• Exercise aim: Write out the whole listing again, exactly.

• Data extract:
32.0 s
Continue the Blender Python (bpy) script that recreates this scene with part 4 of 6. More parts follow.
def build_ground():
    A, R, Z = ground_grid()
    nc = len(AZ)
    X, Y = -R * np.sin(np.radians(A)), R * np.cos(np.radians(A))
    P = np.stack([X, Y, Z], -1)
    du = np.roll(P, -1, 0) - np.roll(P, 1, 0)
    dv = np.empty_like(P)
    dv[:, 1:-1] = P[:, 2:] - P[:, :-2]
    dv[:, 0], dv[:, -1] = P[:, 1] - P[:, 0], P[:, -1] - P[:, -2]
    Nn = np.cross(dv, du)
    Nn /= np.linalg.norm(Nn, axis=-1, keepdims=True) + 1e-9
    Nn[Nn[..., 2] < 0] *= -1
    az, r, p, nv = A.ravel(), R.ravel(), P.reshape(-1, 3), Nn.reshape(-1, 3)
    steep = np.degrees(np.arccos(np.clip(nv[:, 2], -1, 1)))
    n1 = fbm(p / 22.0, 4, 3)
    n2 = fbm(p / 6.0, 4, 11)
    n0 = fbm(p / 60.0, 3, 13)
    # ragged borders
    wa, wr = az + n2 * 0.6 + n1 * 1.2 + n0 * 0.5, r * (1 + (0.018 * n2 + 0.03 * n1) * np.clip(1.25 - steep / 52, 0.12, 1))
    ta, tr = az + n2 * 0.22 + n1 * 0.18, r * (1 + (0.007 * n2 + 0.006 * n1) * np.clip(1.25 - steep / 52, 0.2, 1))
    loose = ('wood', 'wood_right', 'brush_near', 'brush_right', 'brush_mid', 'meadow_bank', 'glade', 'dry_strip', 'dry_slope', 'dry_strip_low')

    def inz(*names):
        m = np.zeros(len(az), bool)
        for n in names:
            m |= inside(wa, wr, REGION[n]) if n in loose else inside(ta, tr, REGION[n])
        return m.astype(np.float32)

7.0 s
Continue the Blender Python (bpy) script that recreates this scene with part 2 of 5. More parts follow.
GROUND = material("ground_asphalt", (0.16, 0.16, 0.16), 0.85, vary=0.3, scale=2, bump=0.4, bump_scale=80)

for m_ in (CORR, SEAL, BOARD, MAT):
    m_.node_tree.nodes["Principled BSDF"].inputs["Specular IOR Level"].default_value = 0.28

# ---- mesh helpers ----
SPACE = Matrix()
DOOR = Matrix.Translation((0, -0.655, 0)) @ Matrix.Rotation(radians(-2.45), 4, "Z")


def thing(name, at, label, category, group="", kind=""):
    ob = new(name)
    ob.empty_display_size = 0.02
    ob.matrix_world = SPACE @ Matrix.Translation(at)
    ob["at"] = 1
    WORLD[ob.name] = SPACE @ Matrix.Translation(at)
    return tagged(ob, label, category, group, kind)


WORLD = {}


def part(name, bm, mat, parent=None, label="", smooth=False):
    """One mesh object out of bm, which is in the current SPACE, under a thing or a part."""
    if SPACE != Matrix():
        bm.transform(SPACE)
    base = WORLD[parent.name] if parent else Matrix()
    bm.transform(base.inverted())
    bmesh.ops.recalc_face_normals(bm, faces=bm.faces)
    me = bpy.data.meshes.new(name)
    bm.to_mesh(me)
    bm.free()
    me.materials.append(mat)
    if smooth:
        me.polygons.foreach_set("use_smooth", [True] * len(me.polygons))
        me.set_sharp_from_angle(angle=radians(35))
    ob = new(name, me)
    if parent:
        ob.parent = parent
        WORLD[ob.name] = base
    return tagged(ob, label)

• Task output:
32.0 s
Continue the Blender Python (bpy) script that recreates this scene with part 4 of 6. More parts follow.
def build_ground():
    A, R, Z = ground_grid()
    nc = len(AZ)
    X, Y = -R * np.sin(np.radians(A)), R * np.cos(np.radians(A))
    P = np.stack([X, Y, Z], -1)
    du = np.roll(P, -1, 0) - np.roll(P, 1, 0)
    dv = np.empty_like(P)
    dv[:, 1:-1] = P[:, 2:] - P[:, :-2]
    dv[:, 0], dv[:, -1] = P[:, 1] - P[:, 0], P[:, -1] - P[:, -2]
    Nn = np.cross(dv, du)
    Nn /= np.linalg.norm(Nn, axis=-1, keepdims=True) + 1e-9
    Nn[Nn[..., 2] < 0] *= -1
    az, r, p, nv = A.ravel(), R.ravel(), P.reshape(-1, 3), Nn.reshape(-1, 3)
    steep = np.degrees(np.arccos(np.clip(nv[:, 2], -1, 1)))
    n1 = fbm(p / 22.0, 4, 3)
    n2 = fbm(p / 6.0, 4, 11)
    n0 = fbm(p / 60.0, 3, 13)
    # ragged borders
    wa, wr = az + n2 * 0.6 + n1 * 1.2 + n0 * 0.5, r * (1 + (0.018 * n2 + 0.03 * n1) * np.clip(1.25 - steep / 52, 0.12, 1))
    ta, tr = az + n2 * 0.22 + n1 * 0.18, r * (1 + (0.007 * n2 + 0.006 * n1) * np.clip(1.25 - steep / 52, 0.2, 1))
    loose = ('wood', 'wood_right', 'brush_near', 'brush_right', 'brush_mid', 'meadow_bank', 'glade', 'dry_strip', 'dry_slope', 'dry_strip_low')

    def inz(*names):
        m = np.zeros(len(az), bool)
        for n in names:
            m |= inside(wa, wr, REGION[n]) if n in loose else inside(ta, tr, REGION[n])
        return m.astype(np.float32)

7.0 s
Continue the Blender Python (bpy) script that recreates this scene with part 2 of 5. More parts follow.
GROUND = material("ground_asphalt", (0.16, 0.16, 0.16), 0.85, vary=0.3, scale=2, bump=0.4, bump_scale=80)

for m_ in (CORR, SEAL, BOARD, MAT):
    m_.node_tree.nodes["Principled BSDF"].inputs["Specular IOR Level"].default_value = 0.28

# ---- mesh helpers ----
SPACE = Matrix()
DOOR = Matrix.Translation((0, -0.655, 0)) @ Matrix.Rotation(radians(-2.45), 4, "Z")


def thing(name, at, label, category, group="", kind=""):
    ob = new(name)
    ob.empty_display_size = 0.02
    ob.matrix_world = SPACE @ Matrix.Translation(at)
    ob["at"] = 1
    WORLD[ob.name] = SPACE @ Matrix.Translation(at)
    return tagged(ob, label, category, group, kind)


WORLD = {}


def part(name, bm, mat, parent=None, label="", smooth=False):
    """One mesh object out of bm, which is in the current SPACE, under a thing or a part."""
    if SPACE != Matrix():
        bm.transform(SPACE)
    base = WORLD[parent.name] if parent else Matrix()
    bm.transform(base.inverted())
    bmesh.ops.recalc_face_normals(bm, faces=bm.faces)
    me = bpy.data.meshes.new(name)
    bm.to_mesh(me)
    bm.free()
    me.materials.append(mat)
    if smooth:
        me.polygons.foreach_set("use_smooth", [True] * len(me.polygons))
        me.set_sharp_from_angle(angle=radians(35))
    ob = new(name, me)
    if parent:
        ob.parent = parent
        WORLD[ob.name] = base
    return tagged(ob, label)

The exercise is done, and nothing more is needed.